Moreover, the majority found that there were predominant individual issues as to whether a “clearly established right” had been violated. There was only one published opinion under the section of the CFA on which plaintiffs relied, and that decision did not address whether restaurants may offer food or drink without providing menus containing prices. Nor did a prior decision in Dugan that denied a defense motion to dismiss for failure to state a claim but did not address the merits of plaintiffs’ claims form a basis for saying that plaintiff had a “clearly established right,” another issue on which predominance was lacking.
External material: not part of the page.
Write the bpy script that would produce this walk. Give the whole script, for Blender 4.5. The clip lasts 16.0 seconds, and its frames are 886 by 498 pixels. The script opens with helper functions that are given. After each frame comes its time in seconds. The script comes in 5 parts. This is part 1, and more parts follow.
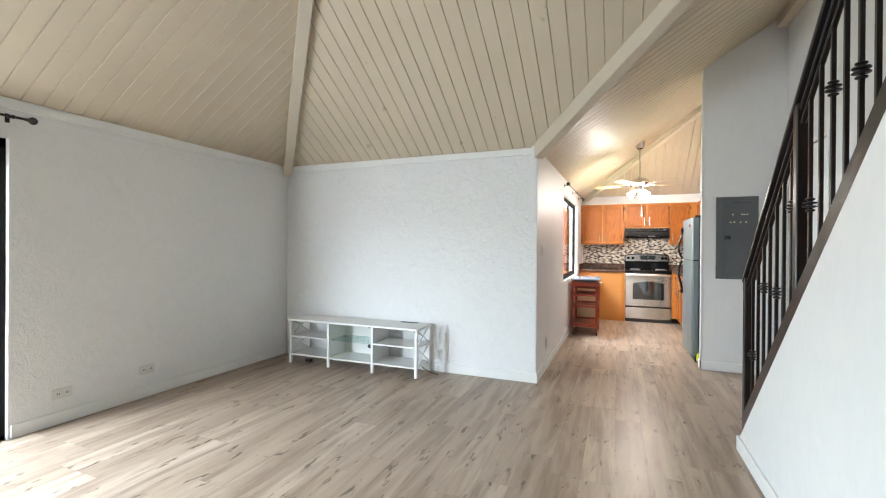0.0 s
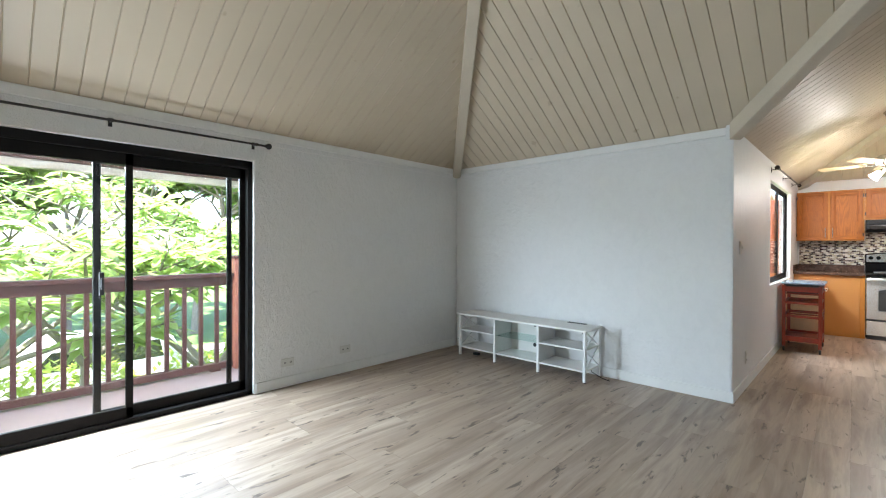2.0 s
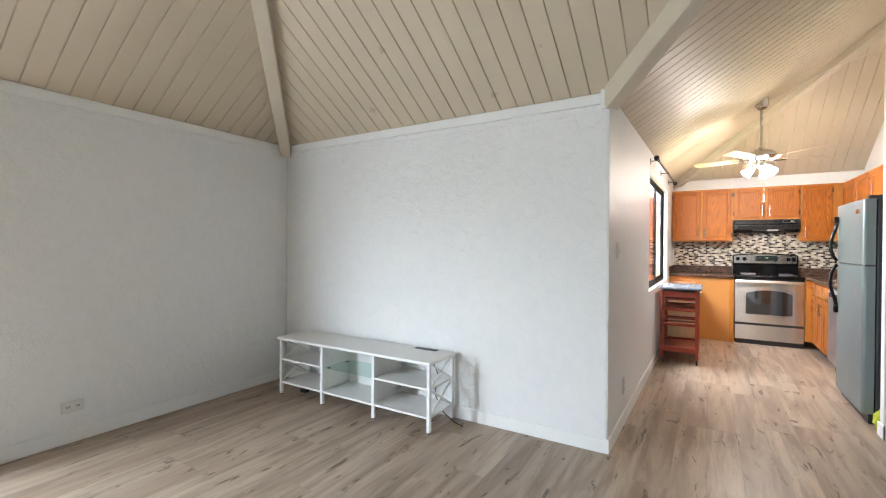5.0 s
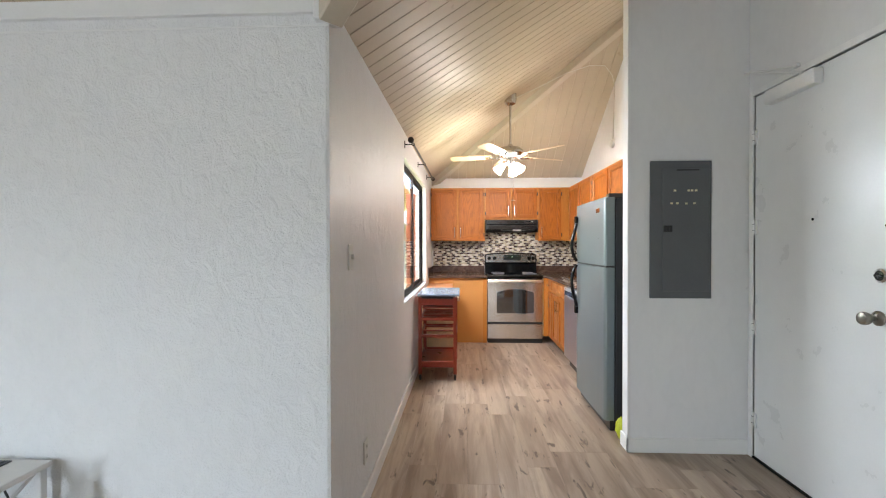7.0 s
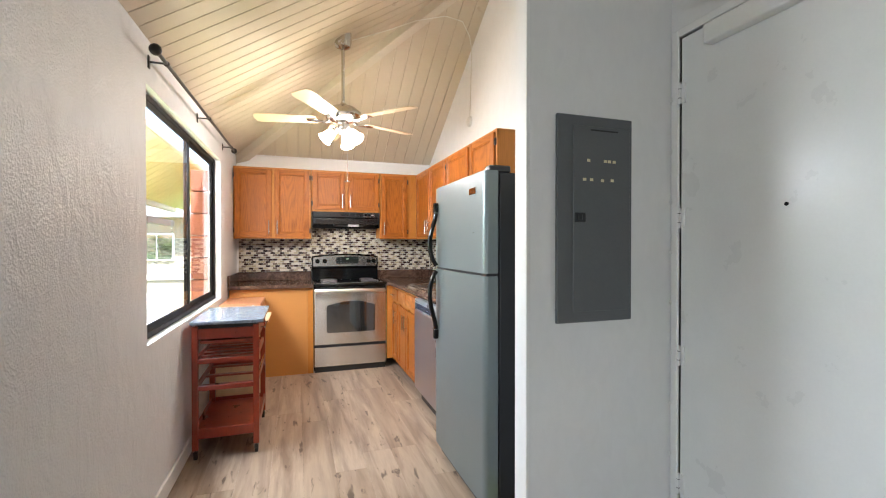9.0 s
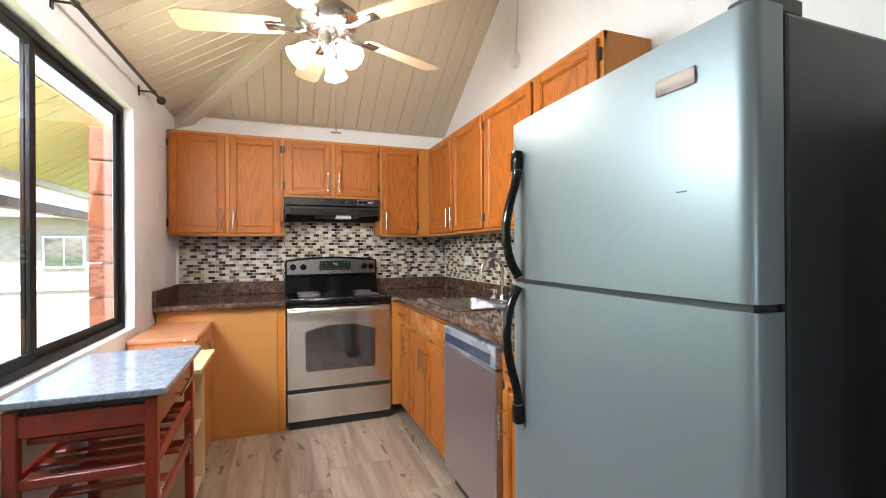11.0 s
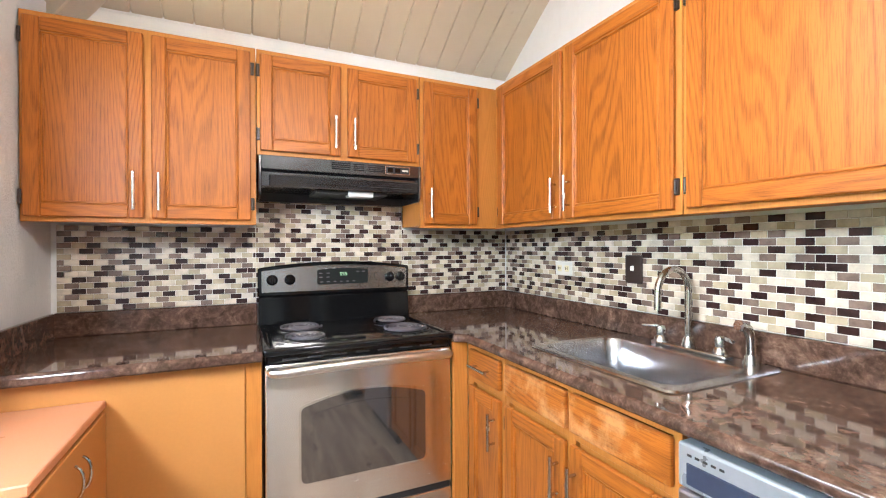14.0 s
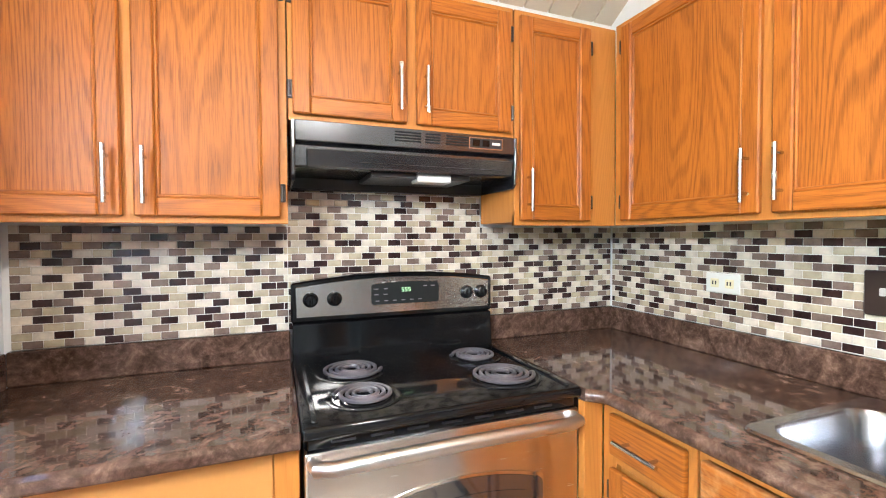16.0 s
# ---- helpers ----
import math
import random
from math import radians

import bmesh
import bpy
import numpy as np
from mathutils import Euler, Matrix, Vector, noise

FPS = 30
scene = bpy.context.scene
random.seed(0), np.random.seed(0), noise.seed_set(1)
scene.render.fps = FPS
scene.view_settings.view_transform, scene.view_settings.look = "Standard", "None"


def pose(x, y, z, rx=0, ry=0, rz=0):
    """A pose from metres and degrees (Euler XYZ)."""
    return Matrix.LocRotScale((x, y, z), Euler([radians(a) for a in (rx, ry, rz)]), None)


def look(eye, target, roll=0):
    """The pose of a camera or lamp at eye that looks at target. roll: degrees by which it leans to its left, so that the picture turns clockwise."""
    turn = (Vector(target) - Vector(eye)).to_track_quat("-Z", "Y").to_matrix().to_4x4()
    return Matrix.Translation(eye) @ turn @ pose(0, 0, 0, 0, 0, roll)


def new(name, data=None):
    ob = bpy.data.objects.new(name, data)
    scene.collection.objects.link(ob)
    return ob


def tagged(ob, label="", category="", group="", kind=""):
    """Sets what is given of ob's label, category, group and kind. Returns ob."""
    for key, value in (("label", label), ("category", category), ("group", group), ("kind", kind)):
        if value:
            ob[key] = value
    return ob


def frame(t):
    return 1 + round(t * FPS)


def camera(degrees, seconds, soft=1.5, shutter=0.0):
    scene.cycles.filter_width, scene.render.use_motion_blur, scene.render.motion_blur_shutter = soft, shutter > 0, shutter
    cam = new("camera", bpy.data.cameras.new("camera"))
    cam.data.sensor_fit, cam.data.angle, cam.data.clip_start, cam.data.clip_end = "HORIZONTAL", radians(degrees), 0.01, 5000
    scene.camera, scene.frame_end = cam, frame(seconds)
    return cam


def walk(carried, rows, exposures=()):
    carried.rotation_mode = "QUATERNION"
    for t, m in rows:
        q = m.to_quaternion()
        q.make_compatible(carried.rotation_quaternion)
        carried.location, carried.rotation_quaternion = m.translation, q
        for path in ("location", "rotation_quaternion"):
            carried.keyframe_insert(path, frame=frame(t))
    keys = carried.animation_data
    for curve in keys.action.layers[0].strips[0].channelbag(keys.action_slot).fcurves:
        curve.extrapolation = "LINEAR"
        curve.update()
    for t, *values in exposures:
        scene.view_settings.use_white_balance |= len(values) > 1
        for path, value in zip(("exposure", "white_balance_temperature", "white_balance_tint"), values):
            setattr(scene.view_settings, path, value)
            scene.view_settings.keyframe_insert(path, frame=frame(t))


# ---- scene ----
cam = camera(91.0, 16.0, 1.1)
PATH = [
    (0, (0.145, 0.25, 1.293), (-0.602, 2.106, 1.288), 0.4),
    (0.5, (0.15, 0.25, 1.295), (-0.84, 1.988, 1.284), 0.4),
    (1, (0.153, 0.251, 1.28), (-1.016, 1.874, 1.27), 0.2),
    (1.5, (0.144, 0.246, 1.285), (-1.144, 1.776, 1.271), 0.3),
    (2, (0.137, 0.246, 1.279), (-1.235, 1.701, 1.266), 0.2),
    (2.5, (0.144, 0.272, 1.281), (-1.281, 1.676, 1.266), 0.2),
    (3, (0.116, 0.389, 1.264), (-1.33, 1.771, 1.248), 0.2),
    (3.2, (0.075, 0.452, 1.26), (-1.364, 1.84, 1.244), 0.2),
    (5.3, (-0.075, 1.775, 1.313), (-0.983, 3.557, 1.295), 0.1),
    (5.5, (-0.094, 1.877, 1.318), (-0.901, 3.707, 1.298), 0.0),
    (5.9, (-0.099, 2.125, 1.327), (-0.681, 4.039, 1.304), 0.2),
    (6, (-0.092, 2.203, 1.33), (-0.626, 4.13, 1.313), -0.0),
    (6.5, (-0.078, 2.535, 1.323), (-0.388, 4.511, 1.309), 0.0),
    (7, (-0.081, 2.837, 1.326), (-0.166, 4.836, 1.307), -0.1),
    (7.5, (-0.003, 3.158, 1.305), (0.106, 5.155, 1.294), -0.0),
    (8, (0.069, 3.449, 1.323), (0.353, 5.429, 1.31), -0.1),
    (8.5, (0.083, 3.776, 1.316), (0.548, 5.721, 1.302), -0.0),
    (9, (0.098, 4.099, 1.308), (0.736, 5.994, 1.292), -0.0),
    (9.2, (0.115, 4.237, 1.319), (0.799, 6.116, 1.298), -0.2),
    (11.3, (0.237, 5.656, 1.265), (0.94, 7.528, 1.267), -0.4),
    (11.5, (0.199, 5.754, 1.274), (0.918, 7.621, 1.272), -0.3),
    (12, (0.155, 6.026, 1.289), (0.897, 7.883, 1.281), -0.3),
    (12.5, (0.185, 6.311, 1.289), (0.952, 8.158, 1.28), -0.2),
    (13, (0.217, 6.567, 1.289), (0.995, 8.41, 1.279), -0.2),
    (13.5, (0.201, 6.83, 1.29), (0.998, 8.665, 1.28), -0.2),
    (14, (0.203, 7.036, 1.282), (1.035, 8.854, 1.274), -0.2),
    (14.5, (0.261, 7.209, 1.297), (1.093, 9.028, 1.267), -0.4),
    (15, (0.334, 7.397, 1.31), (1.17, 9.214, 1.276), -0.4),
    (15.5, (0.306, 7.546, 1.313), (1.107, 9.378, 1.277), -0.5),
    (16, (0.216, 7.718, 1.337), (0.935, 9.584, 1.286), -0.3),
]
EXPOSURES = [(0.0, 3.5, 6200, 12), (1.0, 3.22, 6000, 11), (2.5, 2.93, 5900, 9), (3.2, 2.95, 5950, 10), (5.3, 3.4, 6250, 14), (7.0, 3.05, 6200, 14), (8.0, 3.03, 6100, 13), (9.0, 3.07, 6200, 13), (11.3, 2.85, 6000, 12), (12.0, 2.87, 6000, 12), (13.0, 3.13, 5900, 12), (16.0, 3.6, 5800, 10)]
walk(cam, [(t, look(eye, target, roll)) for t, eye, target, roll in PATH], EXPOSURES)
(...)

Justice Albin’s dissent disagreed, and he appeared to have the better of that argument.
As discussed here, the Supreme Court has before it two other cases that call upon the Justices to decide who is an “aggrieved consumer” under the TCCWNA, and whether an administrative regulation embodies a “clearly established right.” [Disclosure: My partner at Lite DePalma Greenberg, LLC, Susana Cruz Hodge, and I filed an amicus curiae brief in support of plaintiffs in those cases, on behalf of the Consumers League of New Jersey]. Regardless, the Court’s statements about the TCCWNA claims today doubtless will come up again the context of those cases, which may be argued as early as next month.